M3Net: Multimodal Multi-task Learning for 3D Detection, Segmentation, and Occupancy Prediction in Autonomous Driving
Xuesong Chen, Shaoshuai Shi, Tao Ma, Jingqiu Zhou, Simon See, Ka Chun Cheung, Hongsheng Li
TL;DR
M3Net addresses the need for full-perception in autonomous driving by unifying 3D object detection, BEV map segmentation, and 3D occupancy prediction within a single multimodal framework. It introduces modality-adaptive feature integration (MAFI) and a task-oriented channel scaling (TCS) mechanism to fuse LiDAR and image information while mitigating cross-task gradient conflicts, and supports both Transformer and Mamba-based decoders. The approach uses BEV-based query initialization tailored to each task, and a shared BEV decoder with task-specific channels to enable efficient multi-task learning. Across nuScenes and OpenOccupancy benchmarks, M3Net delivers state-of-the-art multi-task performance, with substantial gains in mIoU and IoU for occupancy, and competitive improvements in detection and segmentation, validating its effectiveness and architectural flexibility for full perception in autonomous driving.
Abstract
The perception system for autonomous driving generally requires to handle multiple diverse sub-tasks. However, current algorithms typically tackle individual sub-tasks separately, which leads to low efficiency when aiming at obtaining full-perception results.

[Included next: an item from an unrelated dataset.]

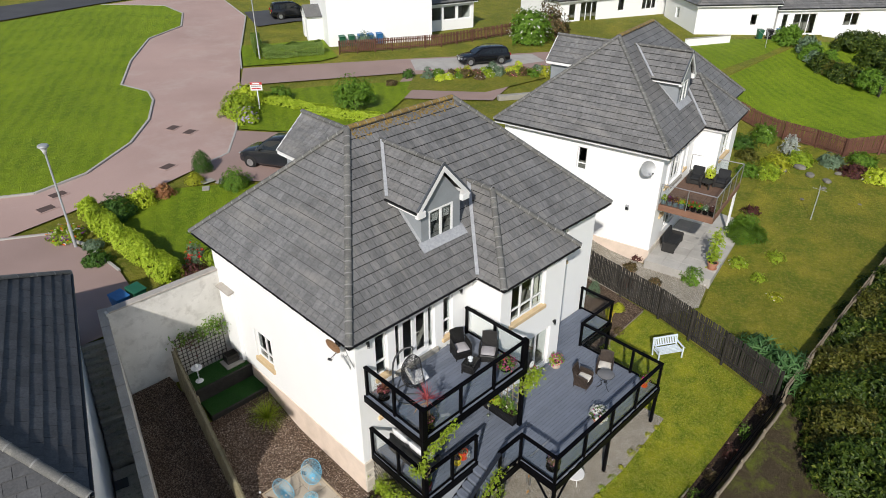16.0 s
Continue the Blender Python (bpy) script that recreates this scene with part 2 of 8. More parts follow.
M_RENDER = surface("white_render", (0.83, 0.83, 0.825), (0.86, 0.86, 0.85), 0.9, 75, 0.6, 0.4, 0.012, blotch=0.1)
M_PLINTH = surface("peach_plinth", (0.68, 0.55, 0.45), (0.75, 0.62, 0.52), 0.9, 60, 1.2, 0.4, 0.01)
M_STONE = surface("beige_stone", (0.56, 0.5, 0.42), (0.7, 0.64, 0.56), 0.9, 18, 2.0, 0.6, 0.02, pieces=0.12)
M_SILL = surface("sandstone_sill", (0.6, 0.44, 0.25), (0.7, 0.54, 0.33), 0.8, 25, 2.0, 0.25, 0.005)
M_UPVC = surface("white_upvc", (0.8, 0.8, 0.8), (0.84, 0.84, 0.84), 0.3, 20, 1.0, 0.0)
M_TILE = surface("grey_roof_tile", (0.118, 0.117, 0.118), (0.215, 0.212, 0.208), 0.6, 16, 0.9, 0.4, 0.006, pieces=0.15, stretch=(1.0, 0.35, 0.35), stain=(0.25, 0.24, 0.222), stain_at=(0.6, 0.85))
nt_ = M_TILE.node_tree
pb_ = nt_.nodes["Principled BSDF"]
old_ = pb_.inputs["Base Color"].links[0].from_socket
mp_ = hooked(nt_, "ShaderNodeMapping", Vector=nt_.nodes.new("ShaderNodeNewGeometry").outputs["Position"])
mp_.inputs["Scale"].default_value = (1.6, 0.22, 0.22)
run_ = noise_of(nt_, mp_.outputs[0], 1.5, 5.0, 0.65)
wet_ = noise_of(nt_, mp_.outputs[0], 3.7, 5.0, 0.7)
col_ = mixed(nt_, ranged(nt_, run_, 0.5, 0.72, 0.0, 0.55), old_, (0.27, 0.255, 0.23))
nt_.links.new(mixed(nt_, ranged(nt_, wet_, 0.55, 0.75, 0.0, 0.5), col_, (0.085, 0.076, 0.066)), pb_.inputs["Base Color"])
M_RIDGE = surface("grey_ridge_tile", (0.1, 0.1, 0.095), (0.17, 0.165, 0.155), 0.8, 30, 1.5, 0.4, 0.006, pieces=0.12, stain=(0.27, 0.26, 0.22))
M_LICHEN = surface("lichen_tile", (0.12, 0.095, 0.06), (0.4, 0.25, 0.04), 0.9, 14, 3.0, 0.4, 0.008, pieces=0.2, stain=(0.4, 0.27, 0.05))
M_VERGE = surface("slate_verge", (0.06, 0.07, 0.085), (0.09, 0.1, 0.12), 0.55, 30, 1.5, 0.2, 0.003, pieces=0.1)
M_LEAD = surface("grey_lead", (0.3, 0.31, 0.33), (0.42, 0.43, 0.45), 0.5, 12, 2.0, 0.15, 0.005)
M_CLIP = surface("dull_ridge_clip", (0.2, 0.2, 0.195), (0.27, 0.265, 0.255), 0.7, 20, 2.0, 0.2, 0.004)
M_CHEEK = surface("grey_dormer_paint", (0.24, 0.26, 0.28), (0.28, 0.3, 0.32), 0.6, 40, 1.0, 0.25, 0.004)
M_GUTTER = surface("black_gutter", (0.008, 0.008, 0.009), (0.014, 0.014, 0.016), 0.35, 20, 1.0, 0.05, 0.002)
M_BLACK = surface("black_timber_paint", (0.002, 0.002, 0.0024), (0.005, 0.005, 0.0065), 0.42, 60, 2.0, 0.35, 0.002, stretch=(1, 1, 1), stain=(0.018, 0.019, 0.023), stain_at=(0.72, 0.95), spec=0.04)
M_DECK = surface("slate_decking", (0.142, 0.164, 0.21), (0.178, 0.2, 0.25), 0.55, 30, 1.1, 0.15, 0.003, pieces=0.07, stretch=(0.15, 6, 1), stain=(0.22, 0.23, 0.25), stain_at=(0.66, 0.9))
M_CLAD = surface("grey_cladding", (0.3, 0.32, 0.35), (0.36, 0.38, 0.41), 0.6, 30, 1.1, 0.15, 0.003, pieces=0.05)
M_GLASS = glassy("clear_glass", (0.95, 0.97, 0.965))
M_PANE = glassy("window_glass", (0.8, 0.84, 0.83))
M_ROOM = surface("room_paint", (0.34, 0.32, 0.29), (0.38, 0.36, 0.33), 0.9, 10, 1.0, 0.0)
M_CURTAIN = surface("cream_curtain", (0.62, 0.6, 0.54), (0.7, 0.68, 0.62), 0.9, 30, 2.0, 0.1, 0.004)
M_PAVE = surface("buff_paving", (0.4, 0.342, 0.265), (0.475, 0.412, 0.33), 0.85, 30, 1.3, 0.25, 0.004, pieces=0.06, stain=(0.4, 0.33, 0.26), stain_at=(0.6, 0.85))
M_SLAB = surface("pale_step_slab", (0.47, 0.425, 0.36), (0.54, 0.49, 0.425), 0.85, 30, 1.3, 0.3, 0.004, pieces=0.07, stain=(0.38, 0.335, 0.275), stain_at=(0.62, 0.85))
M_SLATE = surface("slate_rail_paint", (0.009, 0.012, 0.019), (0.016, 0.02, 0.03), 0.55, 40, 2.0, 0.2, 0.002, stain=(0.05, 0.055, 0.065), stain_at=(0.7, 0.92), spec=0.2)
M_PAVE_GREY = surface("grey_paving", (0.33, 0.31, 0.27), (0.4, 0.378, 0.33), 0.85, 30, 1.3, 0.25, 0.004, pieces=0.1, stain=(0.24, 0.22, 0.19), stain_at=(0.6, 0.85))
M_RISER = surface("grey_painted_riser", (0.26, 0.27, 0.3), (0.32, 0.33, 0.36), 0.7, 30, 2.0, 0.2, 0.004)
M_WOOD = surface("weathered_timber", (0.2, 0.165, 0.12), (0.32, 0.27, 0.2), 0.85, 30, 2.0, 0.5, 0.006, pieces=0.14, stretch=(6, 6, 0.6))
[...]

Some multi-task learning methods try to unify multiple tasks with one model, but do not solve the conflicts in multi-task learning. In this paper, we introduce M3Net, a novel multimodal and multi-task network that simultaneously tackles detection, segmentation, and 3D occupancy prediction for autonomous driving and achieves superior performance than single task model. M3Net takes multimodal data as input and multiple tasks via query-token interactions. To enhance the integration of multi-modal features for multi-task learning, we first propose the Modality-Adaptive Feature Integration (MAFI) module, which enables single-modality features to predict channel-wise attention weights for their high-performing tasks, respectively. Based on integrated features, we then develop task-specific query initialization strategies to accommodate the needs of detection/segmentation and 3D occupancy prediction. Leveraging the properly initialized queries, a shared decoder transforms queries and BEV features layer-wise, facilitating multi-task learning. Furthermore, we propose a Task-oriented Channel Scaling (TCS) module in the decoder to mitigate conflicts between optimizing for different tasks. Additionally, our proposed multi-task querying and TCS module support both Transformer-based decoder and Mamba-based decoder, demonstrating its flexibility to different architectures. M3Net achieves state-of-the-art multi-task learning performance on the nuScenes benchmarks.